• **WHAT IS BEING ASKED**: Give back every line exactly as it appears, pictures excluded.

• **RAW DATA**:
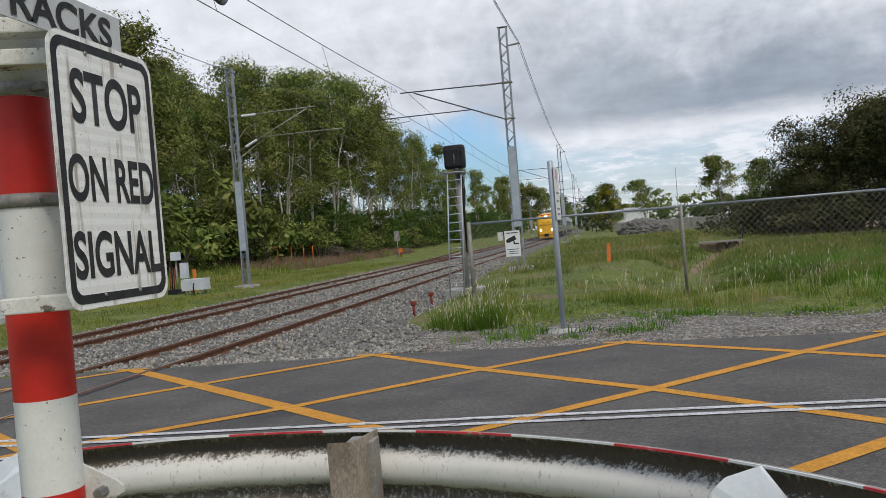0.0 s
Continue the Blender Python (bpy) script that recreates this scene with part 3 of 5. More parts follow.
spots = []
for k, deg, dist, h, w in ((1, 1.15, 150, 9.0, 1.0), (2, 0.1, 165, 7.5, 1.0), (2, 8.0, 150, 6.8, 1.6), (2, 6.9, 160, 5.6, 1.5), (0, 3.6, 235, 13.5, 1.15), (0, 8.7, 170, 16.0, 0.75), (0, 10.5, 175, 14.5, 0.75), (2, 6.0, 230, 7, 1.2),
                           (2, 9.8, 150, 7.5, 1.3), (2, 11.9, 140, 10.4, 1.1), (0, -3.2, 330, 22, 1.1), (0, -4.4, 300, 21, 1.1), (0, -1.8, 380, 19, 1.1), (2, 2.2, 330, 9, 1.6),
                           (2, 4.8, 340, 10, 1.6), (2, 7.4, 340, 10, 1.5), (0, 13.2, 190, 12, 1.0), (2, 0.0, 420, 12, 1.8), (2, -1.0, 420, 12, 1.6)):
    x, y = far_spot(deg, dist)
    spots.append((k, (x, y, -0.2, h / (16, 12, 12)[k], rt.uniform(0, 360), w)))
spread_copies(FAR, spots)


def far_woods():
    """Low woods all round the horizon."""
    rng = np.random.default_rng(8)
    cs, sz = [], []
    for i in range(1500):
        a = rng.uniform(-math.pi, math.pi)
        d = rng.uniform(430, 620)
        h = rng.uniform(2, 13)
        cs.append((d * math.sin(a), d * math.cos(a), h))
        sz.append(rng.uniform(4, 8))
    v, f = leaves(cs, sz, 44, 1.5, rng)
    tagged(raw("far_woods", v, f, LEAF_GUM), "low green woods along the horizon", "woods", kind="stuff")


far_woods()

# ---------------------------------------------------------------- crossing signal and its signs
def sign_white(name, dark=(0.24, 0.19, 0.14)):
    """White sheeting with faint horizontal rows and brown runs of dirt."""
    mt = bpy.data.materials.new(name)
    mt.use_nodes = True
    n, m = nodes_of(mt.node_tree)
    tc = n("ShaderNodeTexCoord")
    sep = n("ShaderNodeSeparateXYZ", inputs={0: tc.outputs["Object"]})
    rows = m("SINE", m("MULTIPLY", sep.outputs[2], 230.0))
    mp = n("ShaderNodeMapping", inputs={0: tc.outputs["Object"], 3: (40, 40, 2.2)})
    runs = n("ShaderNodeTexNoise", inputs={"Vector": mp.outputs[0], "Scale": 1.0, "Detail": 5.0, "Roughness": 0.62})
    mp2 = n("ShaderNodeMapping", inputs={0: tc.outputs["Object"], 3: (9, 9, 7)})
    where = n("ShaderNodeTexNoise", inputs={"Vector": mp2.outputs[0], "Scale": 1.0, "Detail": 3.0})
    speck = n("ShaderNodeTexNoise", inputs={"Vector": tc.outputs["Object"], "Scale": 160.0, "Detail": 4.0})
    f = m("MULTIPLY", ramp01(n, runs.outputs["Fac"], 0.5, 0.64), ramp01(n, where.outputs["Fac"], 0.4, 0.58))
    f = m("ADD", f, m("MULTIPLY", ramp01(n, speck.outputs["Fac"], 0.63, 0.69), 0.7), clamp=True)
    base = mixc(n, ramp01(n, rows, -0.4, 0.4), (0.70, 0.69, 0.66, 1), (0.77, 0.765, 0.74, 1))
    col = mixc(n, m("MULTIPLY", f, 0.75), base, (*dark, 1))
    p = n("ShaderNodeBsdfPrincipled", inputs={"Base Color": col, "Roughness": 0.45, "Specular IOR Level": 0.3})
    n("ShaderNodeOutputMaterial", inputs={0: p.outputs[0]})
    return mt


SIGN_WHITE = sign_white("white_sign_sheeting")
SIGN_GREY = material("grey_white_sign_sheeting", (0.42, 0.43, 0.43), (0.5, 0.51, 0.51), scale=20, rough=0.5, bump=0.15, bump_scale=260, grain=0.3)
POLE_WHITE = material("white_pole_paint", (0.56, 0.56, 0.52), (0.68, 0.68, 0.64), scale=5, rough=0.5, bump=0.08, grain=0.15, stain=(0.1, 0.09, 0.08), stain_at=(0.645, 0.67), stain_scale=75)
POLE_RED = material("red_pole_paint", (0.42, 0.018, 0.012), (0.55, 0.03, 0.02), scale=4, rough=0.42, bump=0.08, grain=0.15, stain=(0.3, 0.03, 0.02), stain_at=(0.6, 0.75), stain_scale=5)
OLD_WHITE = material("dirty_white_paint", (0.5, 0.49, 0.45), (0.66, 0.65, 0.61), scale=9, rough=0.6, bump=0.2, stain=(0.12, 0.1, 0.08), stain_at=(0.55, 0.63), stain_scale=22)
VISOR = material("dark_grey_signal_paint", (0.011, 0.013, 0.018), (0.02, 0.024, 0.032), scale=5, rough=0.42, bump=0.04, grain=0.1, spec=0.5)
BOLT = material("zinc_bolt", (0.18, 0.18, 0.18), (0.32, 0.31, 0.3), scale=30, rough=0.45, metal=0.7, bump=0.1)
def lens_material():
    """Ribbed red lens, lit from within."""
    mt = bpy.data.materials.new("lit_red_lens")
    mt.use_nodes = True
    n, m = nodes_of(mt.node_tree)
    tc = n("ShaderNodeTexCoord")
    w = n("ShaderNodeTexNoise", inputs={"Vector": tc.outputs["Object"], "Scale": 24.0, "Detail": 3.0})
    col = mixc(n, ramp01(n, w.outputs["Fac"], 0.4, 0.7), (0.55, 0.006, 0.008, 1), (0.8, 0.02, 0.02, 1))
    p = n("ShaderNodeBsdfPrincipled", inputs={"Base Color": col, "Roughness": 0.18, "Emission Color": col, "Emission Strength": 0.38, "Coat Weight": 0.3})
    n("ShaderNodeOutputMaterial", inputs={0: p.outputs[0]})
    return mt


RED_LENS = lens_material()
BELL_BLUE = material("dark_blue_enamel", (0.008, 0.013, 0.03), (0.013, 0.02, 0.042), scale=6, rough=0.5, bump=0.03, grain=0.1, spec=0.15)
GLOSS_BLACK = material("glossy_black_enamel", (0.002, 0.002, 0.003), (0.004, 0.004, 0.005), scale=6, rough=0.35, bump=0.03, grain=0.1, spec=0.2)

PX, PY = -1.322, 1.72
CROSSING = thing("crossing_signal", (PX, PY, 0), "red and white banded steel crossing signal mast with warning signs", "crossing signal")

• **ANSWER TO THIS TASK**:
0.0 s
Continue the Blender Python (bpy) script that recreates this scene with part 3 of 5. More parts follow.
spots = []
for k, deg, dist, h, w in ((1, 1.15, 150, 9.0, 1.0), (2, 0.1, 165, 7.5, 1.0), (2, 8.0, 150, 6.8, 1.6), (2, 6.9, 160, 5.6, 1.5), (0, 3.6, 235, 13.5, 1.15), (0, 8.7, 170, 16.0, 0.75), (0, 10.5, 175, 14.5, 0.75), (2, 6.0, 230, 7, 1.2),
                           (2, 9.8, 150, 7.5, 1.3), (2, 11.9, 140, 10.4, 1.1), (0, -3.2, 330, 22, 1.1), (0, -4.4, 300, 21, 1.1), (0, -1.8, 380, 19, 1.1), (2, 2.2, 330, 9, 1.6),
                           (2, 4.8, 340, 10, 1.6), (2, 7.4, 340, 10, 1.5), (0, 13.2, 190, 12, 1.0), (2, 0.0, 420, 12, 1.8), (2, -1.0, 420, 12, 1.6)):
    x, y = far_spot(deg, dist)
    spots.append((k, (x, y, -0.2, h / (16, 12, 12)[k], rt.uniform(0, 360), w)))
spread_copies(FAR, spots)


def far_woods():
    """Low woods all round the horizon."""
    rng = np.random.default_rng(8)
    cs, sz = [], []
    for i in range(1500):
        a = rng.uniform(-math.pi, math.pi)
        d = rng.uniform(430, 620)
        h = rng.uniform(2, 13)
        cs.append((d * math.sin(a), d * math.cos(a), h))
        sz.append(rng.uniform(4, 8))
    v, f = leaves(cs, sz, 44, 1.5, rng)
    tagged(raw("far_woods", v, f, LEAF_GUM), "low green woods along the horizon", "woods", kind="stuff")


far_woods()

# ---------------------------------------------------------------- crossing signal and its signs
def sign_white(name, dark=(0.24, 0.19, 0.14)):
    """White sheeting with faint horizontal rows and brown runs of dirt."""
    mt = bpy.data.materials.new(name)
    mt.use_nodes = True
    n, m = nodes_of(mt.node_tree)
    tc = n("ShaderNodeTexCoord")
    sep = n("ShaderNodeSeparateXYZ", inputs={0: tc.outputs["Object"]})
    rows = m("SINE", m("MULTIPLY", sep.outputs[2], 230.0))
    mp = n("ShaderNodeMapping", inputs={0: tc.outputs["Object"], 3: (40, 40, 2.2)})
    runs = n("ShaderNodeTexNoise", inputs={"Vector": mp.outputs[0], "Scale": 1.0, "Detail": 5.0, "Roughness": 0.62})
    mp2 = n("ShaderNodeMapping", inputs={0: tc.outputs["Object"], 3: (9, 9, 7)})
    where = n("ShaderNodeTexNoise", inputs={"Vector": mp2.outputs[0], "Scale": 1.0, "Detail": 3.0})
    speck = n("ShaderNodeTexNoise", inputs={"Vector": tc.outputs["Object"], "Scale": 160.0, "Detail": 4.0})
    f = m("MULTIPLY", ramp01(n, runs.outputs["Fac"], 0.5, 0.64), ramp01(n, where.outputs["Fac"], 0.4, 0.58))
    f = m("ADD", f, m("MULTIPLY", ramp01(n, speck.outputs["Fac"], 0.63, 0.69), 0.7), clamp=True)
    base = mixc(n, ramp01(n, rows, -0.4, 0.4), (0.70, 0.69, 0.66, 1), (0.77, 0.765, 0.74, 1))
    col = mixc(n, m("MULTIPLY", f, 0.75), base, (*dark, 1))
    p = n("ShaderNodeBsdfPrincipled", inputs={"Base Color": col, "Roughness": 0.45, "Specular IOR Level": 0.3})
    n("ShaderNodeOutputMaterial", inputs={0: p.outputs[0]})
    return mt


SIGN_WHITE = sign_white("white_sign_sheeting")
SIGN_GREY = material("grey_white_sign_sheeting", (0.42, 0.43, 0.43), (0.5, 0.51, 0.51), scale=20, rough=0.5, bump=0.15, bump_scale=260, grain=0.3)
POLE_WHITE = material("white_pole_paint", (0.56, 0.56, 0.52), (0.68, 0.68, 0.64), scale=5, rough=0.5, bump=0.08, grain=0.15, stain=(0.1, 0.09, 0.08), stain_at=(0.645, 0.67), stain_scale=75)
POLE_RED = material("red_pole_paint", (0.42, 0.018, 0.012), (0.55, 0.03, 0.02), scale=4, rough=0.42, bump=0.08, grain=0.15, stain=(0.3, 0.03, 0.02), stain_at=(0.6, 0.75), stain_scale=5)
OLD_WHITE = material("dirty_white_paint", (0.5, 0.49, 0.45), (0.66, 0.65, 0.61), scale=9, rough=0.6, bump=0.2, stain=(0.12, 0.1, 0.08), stain_at=(0.55, 0.63), stain_scale=22)
VISOR = material("dark_grey_signal_paint", (0.011, 0.013, 0.018), (0.02, 0.024, 0.032), scale=5, rough=0.42, bump=0.04, grain=0.1, spec=0.5)
BOLT = material("zinc_bolt", (0.18, 0.18, 0.18), (0.32, 0.31, 0.3), scale=30, rough=0.45, metal=0.7, bump=0.1)
def lens_material():
    """Ribbed red lens, lit from within."""
    mt = bpy.data.materials.new("lit_red_lens")
    mt.use_nodes = True
    n, m = nodes_of(mt.node_tree)
    tc = n("ShaderNodeTexCoord")
    w = n("ShaderNodeTexNoise", inputs={"Vector": tc.outputs["Object"], "Scale": 24.0, "Detail": 3.0})
    col = mixc(n, ramp01(n, w.outputs["Fac"], 0.4, 0.7), (0.55, 0.006, 0.008, 1), (0.8, 0.02, 0.02, 1))
    p = n("ShaderNodeBsdfPrincipled", inputs={"Base Color": col, "Roughness": 0.18, "Emission Color": col, "Emission Strength": 0.38, "Coat Weight": 0.3})
    n("ShaderNodeOutputMaterial", inputs={0: p.outputs[0]})
    return mt


RED_LENS = lens_material()
BELL_BLUE = material("dark_blue_enamel", (0.008, 0.013, 0.03), (0.013, 0.02, 0.042), scale=6, rough=0.5, bump=0.03, grain=0.1, spec=0.15)
GLOSS_BLACK = material("glossy_black_enamel", (0.002, 0.002, 0.003), (0.004, 0.004, 0.005), scale=6, rough=0.35, bump=0.03, grain=0.1, spec=0.2)

PX, PY = -1.322, 1.72
CROSSING = thing("crossing_signal", (PX, PY, 0), "red and white banded steel crossing signal mast with warning signs", "crossing signal")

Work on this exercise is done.